You're reading: Ceausescu fooled by aides, son says

BUCHAREST, Romania (AP) — The late communist dictator Nicolae Ceausescu was deceived by his advisers and still believed Romanians adored him hours before his overthrow, his only surviving child said in a rare interview two decades after the fall of the regime.

Valentin Ceausescu described his father as removed from reality in the hours before a rally organized to show support for the Stalinist leader turned against him, forcing him to flee the capital and leading to his overthrow.

Ceausescu suggested that his father’s advisers kept him in the dark and led him to misjudge popular anger over his misrule, and that his father instead blamed the Soviet Union for trying to overthrow him.

"He was not informed about the (scope of) the discontent," Valentin told The Associated Press on Wednesday. "Things were kept from him that he wouldn’t like."

Some 1,100 people were killed during the Dec. 1989 revolt that ended Ceausescu’s 25-year-rule. Most of the deaths occurred between Dec. 22, when the Communist leader fled after the rally, and Christmas Day, when he and his wife, Elena were executed after a hasty trial.

Ceausescu said he would have preferred to see his father killed immediately because hundreds of innocent lives were lost in the interim.

As other Communist regimes collapsed in Eastern Europe, traditionally tolerant Romanians rose up, angered by years of draconian rationing as the dictator tried to pay off the country’s foreign debt. Meat, cooking oil and butter were severely limited and blackouts were common. In winter, Bucharest was the communist bloc’s gloomiest capital, its potholed streets gripped by ice and darkness.

When the elder Ceausescu heard that the revolt that began in Timisoara on Dec. 16 had spread to Bucharest, he believed it was instigated by "the Russians," angered by his maverick stance in the Warsaw Pact against Moscow, especially his criticism of the 1968 invasion of Czechoslovakia.

"I knew it wasn’t only the Russians," Valentin said. "It was a rebellion against Ceausescu."

Valentin, 61, has worked for two decades as a nuclear physicist at the Institute for Nuclear Physics outside Bucharest. He said he followed his parents’ trial on television while he was under arrest for undermining the state economy.

"I just watched it and I felt ashamed I was Romanian. I didn’t feel they were my parents," he said softly of the trial and its aftermath, including stark black-and-white televised images of his parents slain by a firing squad.

"They should have simply killed him," after he was captured on Dec. 22, Ceausescu said of the former henchmen who fell out with his father and went on to become national leaders. "They didn’t need a trial."

Democracy swept away communism in East Germany and Czechoslovakia but the Romanian old guard that took over after Ceausescu perpetuated communist practices, including cronyism and corruption.

"It was not a revolution in the normal sense. It was a mess the way it developed," Valentin Ceausescu said, chain-smoking Lucky Strikes and drinking unsweetened espresso in a hotel bar.

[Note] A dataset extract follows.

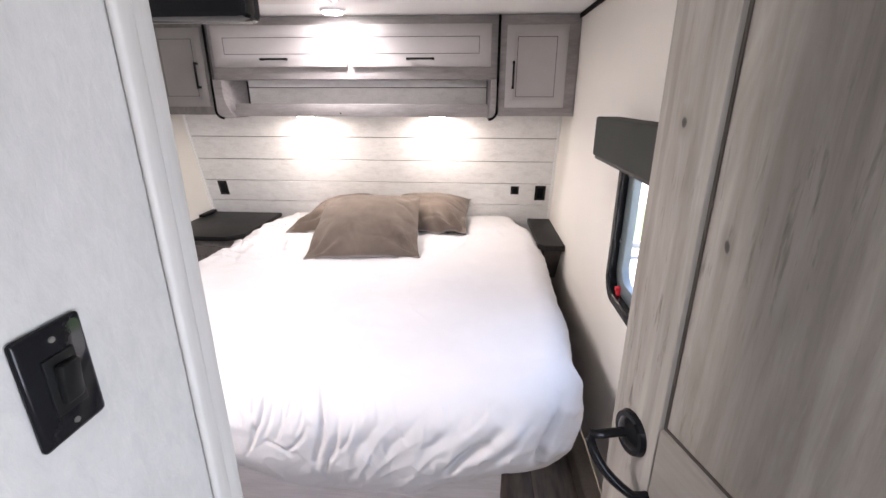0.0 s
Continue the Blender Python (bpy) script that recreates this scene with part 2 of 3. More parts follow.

Today, Romania is mired in debt — with foreign obligations of almost €78 billion ($113 billion) dependent on an International Monetary Fund lifeline and paralyzed by political infighting including a hotly contested presidential election marred by allegation of widespread fraud.

"People hoped for something from this revolution and didn’t really get it," Valentin said. "I see a lot of disillusioned people and it doesn’t make me happy."